U.S. Supreme Court Says District Court ‘Cured’ Bankruptcy Dispute With De Novo Review

U.S. Supreme Court Says District Court ‘Cured’ Bankruptcy Dispute With De Novo Review

 WASHINGTON, D.C. — (Mealey’s) The U.S. Supreme Court today unanimously ruled that any potential error made by a bankruptcy court regarding its own judgment in a “core” proceeding under 28 U.S. Code Section 157(b) was “cured” by a district court’s de novo review of the matter because the issue received the same review from the district court that it would have received had the bankruptcy court treated the claims as noncore proceedings (Executive Benefits Insurance Agency v. Arkinson, No. 12-1200, U.S. Sup.) [lexis.com subscribers may access Supreme Court briefs and the opinion for this case].


In 2006, Bellingham Insurance Agency Inc. filed for Chapter 7 bankruptcy in the U.S. Bankruptcy Court for the Western District of Washington, and Peter H. Arkinson was appointed trustee.

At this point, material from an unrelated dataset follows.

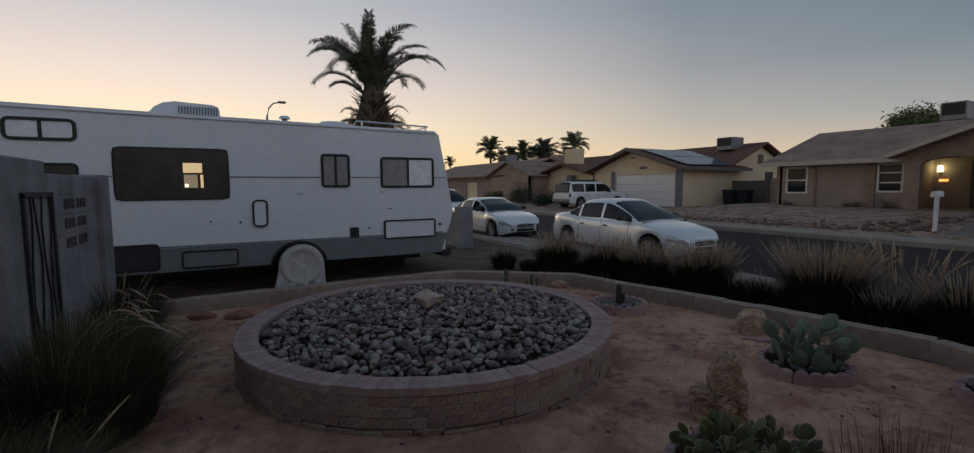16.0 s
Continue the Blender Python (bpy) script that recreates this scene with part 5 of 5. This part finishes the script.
def build_house_b():
    B = (26.0, 25.0, 0.0)
    top = thing("house", pose(*B), "pale yellow stucco house with white garage door and solar roof", "house", "houses across the street")
    L = lambda m: local(m, B)
    part("wall", L(wall_with_openings(26.0, 26.25, 20.6, 29.3, 0.1, 2.86, [(21.15, 26.7, 0.1, 2.58)])), STUCCO_B, top)
    part("gable_wall", L(Mesh().loft([[(x, 20.6, 2.84), (x, 29.3, 2.84), (x, 24.95, 4.3)] for x in (26.0, 26.25)])), STUCCO_B, top)
    part("side_wall", L(Mesh().box(26.25, 30.7, 20.6, 20.85, 0.1, 2.86)), STUCCO_B, top)
    part("side_wall", L(Mesh().box(26.0, 33.5, 29.1, 29.3, 0.1, 2.86)), STUCCO_B, top)
    part("roof", L(gable_roof_x(20.0, 24.95, 29.9, 25.3, 32.5, 2.92, 4.50)), SHINGLE2, top, "dark red-brown shingle roof")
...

Arkinson filed an adversary proceeding against Executive Benefits Insurance Agency (EBIA) in the Bankruptcy Court, contending that it had received fraudulent transfers and was liable for Bellingham's debts as a successor corporation.

The Bankruptcy Court ruled against EBIA.  The agency demanded a jury trial, but it expressly indicated that it did not consent to a jury trial before a bankruptcy judge; therefore, the Bankruptcy Court referred the issue to the U.S. District Court for the Western District of Washington.


The District Court considered the Bankruptcy Court's move a withdrawal to District Court and refused EBIA's motion to withdraw the case on grounds that the Bankruptcy Court had already entered summary judgment against EBIA.

EBIA appealed to the Ninth Circuit U.S. Court of Appeals, which ruled against it.  EBIA appealed to the Supreme Court.

EBIA contended that the judgment enforced against EBIA was entered by a non-Article III bankruptcy court pursuant to a statute that the U.S. Supreme Court has declared unconstitutional.  Arkinson contended that 28 U.S. Code Section 157(b)(1) is “unambiguous” in his favor because the statute is the provision by which district courts can refer matters to bankruptcy judges.

‘Core’ Proceeding

Justice Clarence Thomas wrote for the Supreme Court that under the Bankruptcy Amendments and Federal Judgeship Act of 1984, federal district courts have original jurisdiction in bankruptcy cases and may refer to bankruptcy judges two statutory categories of proceedings:  “core” proceedings and “non-core” proceedings.

In core proceedings, a bankruptcy judge “may hear and determine . . . and enter appropriate orders and judgments,” subject to the district court’s traditional appellate review, the Supreme Court said.  In noncore proceedings  —  those that are “not . . . core” but are “otherwise related to a case under title 11,” Section 157(c)(1)  —  final judgment must be entered by the district court after de novo review of the bankruptcy judge’s proposed findings of fact and conclusions of law, except that the bankruptcy judge may enter final judgment if the parties consent, the court said.

Stern V. Marshall

In Stern v. Marshall (564 U.S. Sup.), Justice Thomas wrote, the Supreme Court confronted an underlying conflict between the 1984 Act and the requirements of Article III and determined that Article III prohibits Congress from vesting a bankruptcy court with the authority to finally adjudicate the “core” claim of tortious interference.  The court did not, however, address how courts should proceed when they encounter a Stern claim, the Supreme Court said.

When a court identifies a Stern claim, it has “held invalid” the “application” of 28 U.S. Code Section 157(b), the Supreme Court said, and the “remainder” not affected includes 28 U.S. Code Section 157(c), which governs noncore proceedings.

28 U.S. Code Section 157

“Accordingly, where a claim otherwise satisfies §157(c)(1), the bankruptcy court should simply treat the Stern claim as non-core,” Justice Thomas wrote.  This conclusion accords with the Supreme Court’s general approach to severability, which is to give effect to the valid portion of a statute so long as it “remains ‘fully operative as a law,’” the court said.

The court held that 28 U.S. Code Section 157(c)(1)’s procedures apply to the fraudulent

conveyance claims in the case at hand.

The court said that because the claims assert that property of the bankruptcy estate was improperly removed, they are self-evidently “related to a case under title 11” and, accordingly, they “fit comfortably within the category of claims governed by” 28 U.S. Code Section 157(c)(1).

EBIA is represented by Douglas Hallward-Driemeier of Ropes & Gray in Washington.  Arkinson is represented by John Pottow of the University of Michigan Law School in Ann Arbor, Mich.